1. Teams must think in terms of six, not five.

For years, people counted on the top five boxes to establish the team score. Now the number has shifted to six. Players in the No. 6 spot need to see themselves as team members and go along with the Top 5 on Pyramid and Final Strategy rounds if the location is to achieve its maximum average.

2. Multiple boxes still allow the best chance of maximizing scores.

Although it is still possible for a location with excellent players to do consistently well with only a handful of boxes, most teams do better hedging their bet by getting as many boxes in play as possible. This approach allow splits on the deadly Pyramid and Final Strategy rounds as well as provides insurance if other boxes stop functioning in the middle of the game (which unfortunately is beginning to occur more frequently now that many of the DITV boxes are no longer new). While one of the current leaders of the Premier Division, National West Covina, might well have that position even with fewer playmakers, their 40+ box bank provides more chances for putting six boxes on any particular answer. Other teams will also benefit from having as many boxes as possible.
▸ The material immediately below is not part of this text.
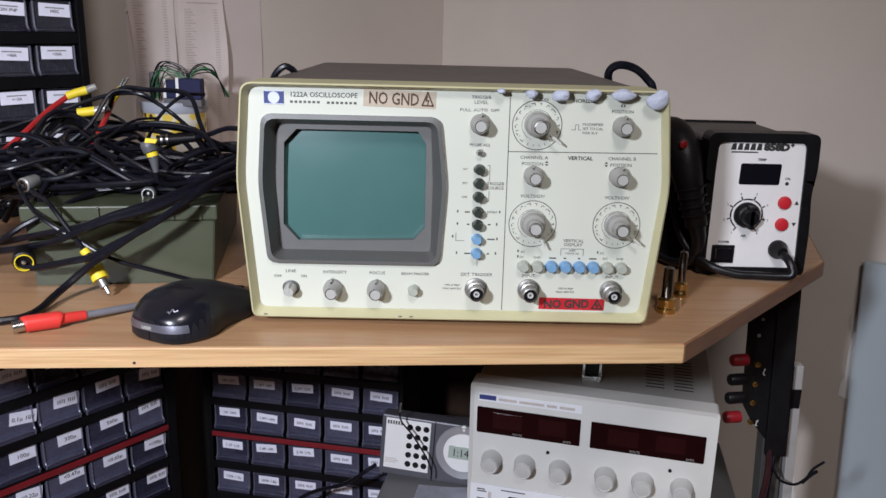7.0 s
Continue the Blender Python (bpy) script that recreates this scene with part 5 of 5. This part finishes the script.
# ---- terminal box, post and wall pieces under the desk ----
def build_terminals():
    s = thing("terminal_box", 0.355, 0.240, 0.0, -8, "black terminal box with red and black binding posts", "terminal box")
    lean = pose(0, 0, 0.735) @ pose(0, 0, 0, 0, -2.6, 0) @ pose(0, 0, -0.735)
    part("body", prism([(0.0, 0.545), (0.0, 0.737), (0.043, 0.737), (0.043, 0.500), (0.027, 0.500), (0.022, 0.518)], 0.0, 0.05, 0.001), BLACK, s, at=lean)
    part("front_rail", box(0.018, 0.040, -0.006, 0.001, 0.503, 0.735, 0.001), BLACK, s, at=lean)
    for z, m in ((0.6170, DARKRED), (0.5925, BLACK), (0.5690, BLACK), (0.5440, DARKRED)):
        p = part("binding_post", lathe([(0.0070, 0.002), (0.0070, 0.019), (0.0060, 0.021), (0, 0.021)], 18, at=pose(0.000, 0.012, z, 0, 0, -72)), m, s, "dark red binding post" if m is DARKRED else "black binding post", smooth=True)
        part("post_collar", lathe([(0.0034, 0), (0.0034, 0.0020), (0.0018, 0.0025), (0, 0.0025)], 14, at=Matrix.Translation((0.0080, 0.0, z))), BRASS, p)
    for x, z in ((0.004, 0.690), (0.007, 0.672), (0.005, 0.652)):
        part("screw", lathe([(0.0022, 0), (0.0018, 0.001), (0, 0.0012)], 10, at=Matrix.Translation((x, 0, z))), STEEL, s)
    part("tick_mark", flat_line([(0.0165, 0.612), (0.0150, 0.606), (0.0172, 0.604)], 0.0010, -0.0004), KNOB_PALE, s)
    part("tick_mark", flat_line([(0.0145, 0.545), (0.0168, 0.547), (0.0140, 0.540), (0.0165, 0.540)], 0.0010, -0.0004), KNOB_PALE, s)
    return s


build_terminals()
ALUMINIUM = mat("matt_aluminium", (0.50, 0.49, 0.47), 0.45, 0.25, 0.06, 60, 0.2, 500)
post = thing("metal_upright", 0.414, 0.250, 0.0, 0, "thin aluminium upright beside the black terminal box", "upright")
part("strip", box(-0.0055, 0.0055, -0.002, 0.012, 0.0, 0.612, 0.0008), ALUMINIUM, post, at=pose(0.0330, 0, 0, 0, -2.9, 0))
part("grey_leg", box(-0.0310, -0.0065, 0.0, 0.02, 0.0, 0.53, 0.001), STEELDARK := mat("dull_grey_steel", (0.12, 0.12, 0.115), 0.5, 0.4, 0.1, 30, 0.2, 500), post, "dull dark grey steel leg", at=pose(0.027, 0, 0, 0, -2.6, 0))
part("strap", box(-0.0200, 0.0085, -0.004, 0.016, 0.558, 0.582, 0.001), BLACK, post, "black strap round the upright")
cable([(0.388, 0.235, 0.520), (0.386, 0.225, 0.48), (0.380, 0.222, 0.43), (0.378, 0.225, 0.36), (0.385, 0.23, 0.20), (0.39, 0.235, 0.02)], 0.0038, DARKCABLE := mat("dark_red_brown_cable", (0.030, 0.006, 0.008), 0.45, 0, 0.15, 60, 0.1, 900), "dark red cable hanging from the terminal box", "cable", "hanging cables")
cable([(0.396, 0.235, 0.510), (0.390, 0.228, 0.47), (0.389, 0.225, 0.42), (0.384, 0.226, 0.33), (0.375, 0.22, 0.18), (0.37, 0.215, 0.02)], 0.0032, RUBBER, "black cable hanging from the terminal box", "cable", "hanging cables")
cable([(0.392, 0.228, 0.492), (0.400, 0.222, 0.478), (0.418, 0.222, 0.472), (0.436, 0.232, 0.474), (0.447, 0.24, 0.482), (0.462, 0.245, 0.489)], 0.0016, RUBBER, "twisted black wire tie round the upright", "wire", "thin wires", 8)
cable([(0.430, 0.228, 0.471), (0.444, 0.236, 0.477), (0.452, 0.24, 0.479)], 0.0022, RUBBER, "twisted black wire tie round the upright", "wire", "thin wires", 8)


def on_right(along, z, out=0.0):
    p = CORNER + RIGHT_DIR * along - Vector((math.sin(radians(38)), math.cos(radians(38)), 0)) * out
    return pose(p.x, p.y, z, 0, 0, -38)


def ragged(name, along, z, corners, material, label, category, out, thick, seed, kind=""):
    r = random.Random(seed)
    pts = []
    for i in range(len(corners)):
        a, b = Vector(corners[i]), Vector(corners[(i + 1) % len(corners)])
        n = max(2, int((b - a).length / 0.012))
        for k in range(n):
            q = a.lerp(b, k / n)
            pts.append((q.x + r.uniform(-1, 1) * 0.0022, q.y + r.uniform(-1, 1) * 0.0022))
    ob = part(name, prism(pts, -out - thick, -out), material)
    ob.matrix_world = on_right(along, z)
    return tagged(ob, label, category, kind=kind)


ragged("plaster_patch", 0.768, 0.05, [(0.012, 0.0), (0.0, 0.12), (0.006, 0.26), (0.020, 0.24), (0.040, 0.13), (0.036, 0.02)], PLASTER, "bare white plaster patch on the wall", "plaster patch", 0.0, 0.0015, 3)
board = part("blue_board", prism([(0.030, 0.0), (0.0, 0.64), (0.62, 0.64), (0.62, 0.0)], -0.018, 0.0, 0.002), TEAL_DOOR)
board.matrix_world = on_right(0.858, 0.0, 0.004)
tagged(board, "pale blue painted board standing against the wall", "board")
ragged("paint_chip", 0.848, 0.40, [(0.002, 0.0), (0.010, 0.115), (0.024, 0.115), (0.020, 0.0)], PLASTER, "flaked white plaster strip beside the blue board", "plaster patch", 0.0, 0.002, 8)
ragged("dark_strip", 0.846, 0.52, [(0.004, 0.0), (0.006, 0.115), (0.018, 0.115), (0.018, 0.0)], SHADE_GREY, "grey torn strip beside the blue board", "paper strip", 0.0, 0.002, 9)

# ---- cords behind the oscilloscope ----
cable([(0.172, 0.215, 0.90), (0.158, 0.205, 0.938), (0.164, 0.20, 0.9505), (0.181, 0.20, 0.9490), (0.196, 0.20, 0.938), (0.203, 0.20, 0.925), (0.205, 0.21, 0.88), (0.200, 0.24, 0.80), (0.195, 0.26, 0.757)], 0.0042, RUBBER, "thick black mains cord looping beside the oscilloscope", "mains_cord", "mains cords")
cable([(-0.176, 0.17, 0.90), (-0.169, 0.162, 0.932), (-0.159, 0.16, 0.944), (-0.152, 0.162, 0.9425), (-0.149, 0.170, 0.9380)], 0.0032, RUBBER, "black cord loop hooked over the oscilloscope cover", "mains_cord", "mains cords")

# dark panel behind the instruments
DARKBOARD = wood("dark_stained_board", (0.045, 0.022, 0.011), (0.03, 0.014, 0.007), (10, 10, 3), 0.6)
tagged(part("back_board", box(-0.06, 0.16, 0.66, 0.672, 0.0, 0.735, 0.001), DARKBOARD), "dark brown board under the desk", "board")
# added panel that hides the wall and keeps the cabinet gap dark
dark = part("gap_dark_panel", box(0, 0.15, 0, 0.012, 0.0, 0.73, 0.001), BLACK)
dark.matrix_world = pose(-0.46, 0.50, 0, 0, 0, 22)
tagged(dark, "black panel added to darken the gap between the drawer cabinets", "panel")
Caveat: multiple boxes become an asset only to the extent that a person can play each as well as he/she would a single playmaker. Unless the multiple boxes are needed to make up the 6-box team, it's easy for players to start dropping points when they are frantically scrambling to punch buttons on multiples. Under these circumstances, cutting back the number of multiples is advised. However, most experienced players can learn to handle two boxes well so as to end up with identical scores in the absence of splitting, and others have mastered the art of keeping up with many more.

3. Organized splits are less effective on Final Strategy than under the previous format UNLESS there are sufficient boxes to put six automatically on each answer.

Under the previous format where players had 30 seconds to come up with their Final Strategy answer, teams had time to prioritize their choices. At least one team that didn't trust its members to follow splitting patterns would even physically remove boxes from individual players in order to consolidate them under a single player. Player #1 would handle boxes 1 through 5, putting in the best answer; Player #2 boxes 6- 10, putting in the second best answer, etc.